New Zealand's High Commissioner to the United Kingdom, Phil Goff.
Image: Reuters / Belinda Jiao / File
By Sammy Westfall
NEW ZEALAND dismissed its most senior diplomat to Britain after he questioned President Donald Trump’s understanding of history at an event in London - remarks that New Zealand’s prime minister said made the envoy’s position “untenable.”
Phil Goff, New Zealand’s high commissioner to Britain - an equivalent to ambassador between Commonwealth countries - was attending a public event focused on European security and Russia’s war in Ukraine at Chatham House, a London-based think tank, on Tuesday. Finnish Foreign Minister Elina Valtonen was the guest speaker.
During a Q&A session, Goff, who was in the audience and stood to pose a question, said he had been rereading Winston Churchill’s speech to the House of Commons in 1938 after the Munich Agreement, which allowed Adolf Hitler’s Germany to annex part of Czechoslovakia, and paraphrased an oft-quoted admonition attributed to Churchill, directed toward then-British Prime Minister Neville Chamberlain: “You had the choice between war and dishonour. You chose dishonour, yet you will have war.”
“President Trump has restored the bust of Churchill to the Oval Office. But do you think he really understands history?” Goff asked during the live-streamed event. A couple of muted laughs broke out in the room, a video recording by Chatham House showed.
Valtonen responded that she would “limit” herself to saying that Churchill, whom she also quoted, “has made very timeless remarks.”
New Zealand Foreign Minister Winston Peters said he would remove Goff from the job and called the remarks “disappointing.”
“If he had made that comment about Germany, France, Tonga or Samoa, I’d have been forced to act,” Peters told reporters.
New Zealand Prime Minister Christopher Luxon told reporters that he “fully support[s]” the foreign minister’s decision to dismiss Goff, a move he called “entirely appropriate.”
“It’s pretty simple. In a foreign affairs ministry, we expect our ambassadors to be diplomatic. Those remarks weren’t - that made his position untenable,” Luxon said.
Helen Clark, a former prime minister of New Zealand, disagreed, calling the dismissal a “new low bar” on social media. “One assumes NZ Govt is super sensitive to Trump Administration. Prima facie the question is not a sackable offense,” she wrote on X.

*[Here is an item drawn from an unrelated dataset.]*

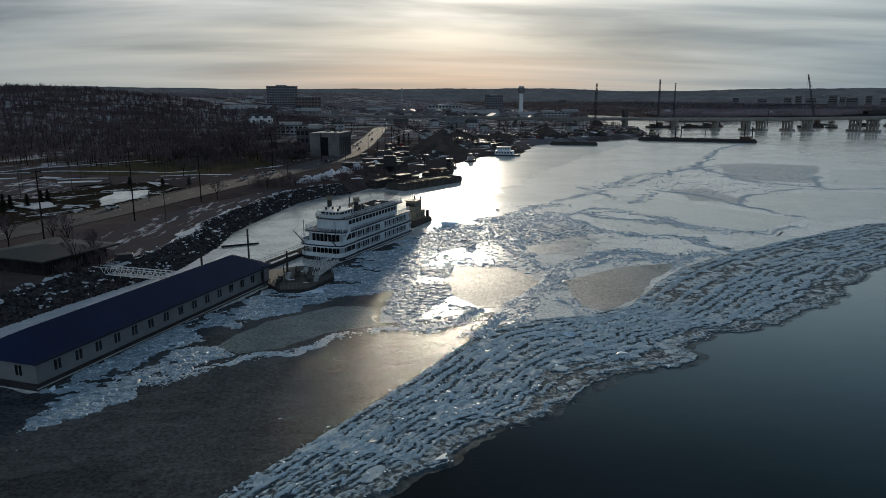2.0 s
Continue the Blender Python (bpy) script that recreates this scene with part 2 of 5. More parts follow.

The Oval Office bust of Churchill has become a political talking point amid recent White House changeovers, becoming something of a proxy for the historical current different administrations care to emphasize.
New presidents typically redecorate the office and change what is on display. President Barack Obama preferred a bust of the Rev Martin Luther King Jr over one of Churchill. “There are only so many tables where you can put busts - otherwise, it starts looking a little cluttered,” Obama said. Trump brought a Churchill bust back in his first term. President Joe Biden swapped in civil rights icon Rosa Parks, to the consternation of headline writers at British tabloids. In his second term, Trump has reinstated Churchill once again.
Goff is not the only high-profile foreign official to point to the bust as an emblem of perceived contrast between Churchill’s legacy as a champion of transatlantic bonds and Trump’s White House confrontation with Ukrainian President Volodymyr Zelensky last week, which drew dismay across Europe.
“And to think the bust of Winston Churchill was in the same room as it unfolded,” senior British Conservative Party leader Robert Jenrick said in a post on X, calling the meeting a “degrading spectacle.”
Diplomats have found themselves in trouble for criticising Trump before. Kim Darroch resigned as Britain’s ambassador to the United States during Trump’s first term after he described the White House, in leaked secret cables, as “inept,” “dysfunctional” and “unpredictable.” Those remarks were not intended for public consumption.